La tensione nell’ospedale madrileno conferma che l’importanza di quest’uomo va oltre la sua biografia letteraria: rappresentanti dell’estrema destra e dell’estrema sinistra lo sentono proprio, mito morente di elevata espressione simbolica. Tornando in Guatemala, le sue spoglie consacreranno la dittatura ove già figura niente meno che Efraín Ríos Montt (lo stesso che nel maggio 2013 fu condannato a ottant’anni di prigione per genocidio e crimini contro l’umanità e la cui sentenza fu annullata nello stesso maggio 2013). Restando in Spagna accompagneranno il declino di una tirannia (Franco sarebbe morto pochi mesi dopo). L’Argentina è stata una delle sue seconde patrie, dove andò ad abitare col figlio Miguel Ángel e dove, suo malgrado, il figlio maggiore Rodrigo finì per scegliere il cammino della guerriglia quando, adolescente, entrò in contatto con i collettivi studenteschi di La Plata. Buenos Aires – «la miglior città europea in cui vivere» – gli presentò la sua ultima moglie, Blanca Mora y Araujo, in una delle celebri riunioni in casa di Oliverio Girondo e Norah Lange, e colui che lo liberò dall’alcolismo, Simeón Falicoff, stravagante terapeuta che assisteva gratuitamente artisti e scrittori e praticava, tra gli altri metodi, l’agopuntura, fautore della novocaina come elisir di giovinezza e guida di misteriosi viaggi in Romania da cui più di un autore tornò “stirato”. Falicoff fu sputtanato o reso immortale, come si diceva un tempo con il sarcasmo di Sabato, che era contrario alle cure estetiche in Sopra eroi e tombe.

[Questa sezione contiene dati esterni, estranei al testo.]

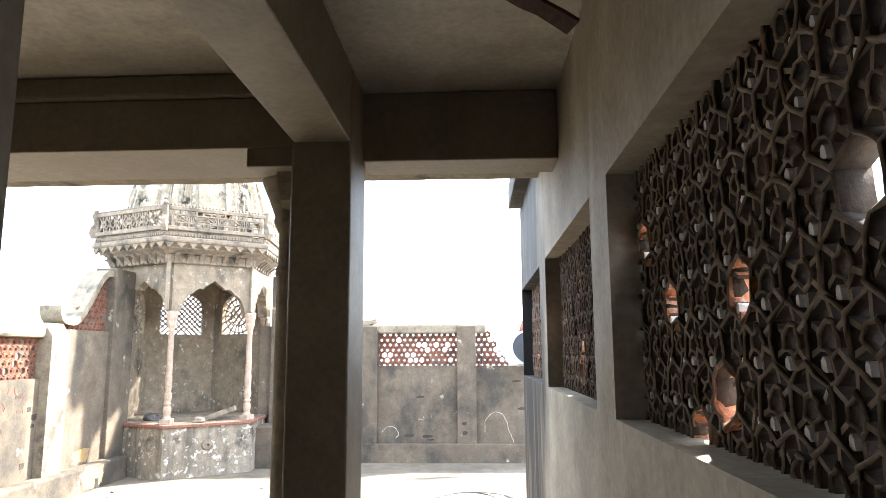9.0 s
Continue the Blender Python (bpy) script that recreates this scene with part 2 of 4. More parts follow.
def base(name, m, label, category, group="", kind=""):
    e = new(name)
    e.empty_display_size = 0.1
    e.matrix_basis = m
    return tagged(e, label, category, group, kind)


def box(bm, x0, y0, z0, x1, y1, z1, bevel=0.0, m=None):
    vs = [bm.verts.new((x, y, z)) for x in (x0, x1) for y in (y0, y1) for z in (z0, z1)]
    fs = [bm.faces.new([vs[i] for i in q]) for q in ((0, 1, 3, 2), (4, 6, 7, 5), (0, 4, 5, 1), (2, 3, 7, 6), (0, 2, 6, 4), (1, 5, 7, 3))]
    if bevel:
        out = bmesh.ops.bevel(bm, geom=list({e for f in fs for e in f.edges}), offset=bevel, segments=2, affect="EDGES", profile=0.5)
        vs = list({v for f in out["faces"] for v in f.verts} | {v for v in vs if v.is_valid})
    if m is not None:
        bmesh.ops.transform(bm, matrix=m, verts=[v for v in vs if v.is_valid])
    return vs


def box_mesh(*args, bevel=0.0, m=None):
    bm = bmesh.new()
    box(bm, *args, bevel=bevel, m=m)
    return bm


def prism(bm, pts, depth, m):
    """A polygon in the local x-y plane, thick by depth along local z from 0, set by m."""
    lo = [bm.verts.new(m @ Vector((x, y, 0))) for x, y in pts]
    hi = [bm.verts.new(m @ Vector((x, y, depth))) for x, y in pts]
    k = len(pts)
    bm.faces.new(lo[::-1])
    bm.faces.new(hi)
    for i in range(k):
        bm.faces.new((lo[i], lo[(i + 1) % k], hi[(i + 1) % k], hi[i]))


def lathe(bm, profile, seg=16, m=None, wobble=None, turn=0.0, close=True):
    """Spins (radius, height) pairs round z."""
    rings = []
    for r, z in profile:
        ring = []
        for i in range(seg):
            a = turn + 2 * math.pi * i / seg
            q = r * (wobble(a, z) if wobble else 1)
            p = Vector((q * math.cos(a), q * math.sin(a), z))
            ring.append(bm.verts.new(m @ p if m else p))
        rings.append(ring)
    for a, b in zip(rings, rings[1:]):
        for i in range(seg):
            j = (i + 1) % seg
            bm.faces.new((a[i], a[j], b[j], b[i]))
    if close:
        bm.faces.new(rings[0][::-1])
        bm.faces.new(rings[-1])
    return rings


def tube(bm, pts, radius, seg=6):
    """A round bar along points; radius may be one number or one for each point."""
    pts = [Vector(p) for p in pts]
    rings = []
    for i, p in enumerate(pts):
        d = (pts[min(i + 1, len(pts) - 1)] - pts[max(i - 1, 0)]).normalized()
        u = d.cross(Vector((0.13, 0.21, 0.97))).normalized()
        w = d.cross(u)
        r = radius[i] if isinstance(radius, (list, tuple)) else radius
        rings.append([bm.verts.new(p + (u * math.cos(k * 2 * math.pi / seg) + w * math.sin(k * 2 * math.pi / seg)) * r) for k in range(seg)])
    for a, b in zip(rings, rings[1:]):
        for i in range(seg):
            j = (i + 1) % seg
            bm.faces.new((a[i], a[j], b[j], b[i]))
    bm.faces.new(rings[0][::-1])
    bm.faces.new(rings[-1])


def smooth(ob):
    for f in ob.data.polygons:
        f.use_smooth = True
    return ob


def structure(name, bm, material, label, category):
    return tagged(part(name, bm, material), label, category, kind="structure")


# ---- fitted plan ----
X_R, X_L = 0.60, -0.157          # faces of the corridor's walls
Z_F, Z_B, Z_C = 0.08, 2.40, 2.68  # corridor floor, underside of beams, ceiling
Y_D, Y_B, Y_E = 0.755, 6.20, 6.48  # door wall, beam, end of the roof
SILL, HEAD = 1.505, 2.095
BAYS = [(0.90, 2.15), (2.43, 3.745), (4.00, 5.31), (5.56, 6.816), (7.10, 8.43)]
FAR_Y, LEFT_X = 14.43, -4.72
PAV = Vector((-4.09, 14.0, 0.0))
PAV_A = -83.5                     # direction of one corner of the hexagon, degrees
PLINTH = 0.72

# ---- the roofed corridor ----
bm = bmesh.new()
box(bm, X_L - 0.2, Y_D + 0.09, -0.2, X_R + 0.23, Y_E + 0.02, Z_F)
box(bm, -3.8, 2.0, -0.2, X_L - 0.2, Y_E + 0.02, Z_F)
structure("floor", bm, M_FLOOR, "worn grey cement floor of the roofed corridor", "floor")

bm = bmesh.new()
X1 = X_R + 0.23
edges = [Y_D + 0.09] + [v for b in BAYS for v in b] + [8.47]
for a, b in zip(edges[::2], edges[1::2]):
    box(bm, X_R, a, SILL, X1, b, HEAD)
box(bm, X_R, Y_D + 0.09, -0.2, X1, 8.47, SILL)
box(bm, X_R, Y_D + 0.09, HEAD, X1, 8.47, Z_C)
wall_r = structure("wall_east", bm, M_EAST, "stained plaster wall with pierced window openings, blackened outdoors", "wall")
structure("wall_coping", box_mesh(X_R - 0.085, Y_E, Z_C, X1 + 0.09, 8.43, Z_C + 0.16, bevel=0.006), M_DARK, "projecting mouldy cement coping slab", "coping")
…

L’Argentina è il paese dove Asturias arriva cinquantenne e con un’opera quasi scritta, s’incontra un giorno con Losada, che all’indomani gli pubblica Il signor presidente e lo trasforma in un eterno best-seller. Ma non era il momento giusto per tornare in Argentina – neanche da morto – dove anche Perón era in fin di vita.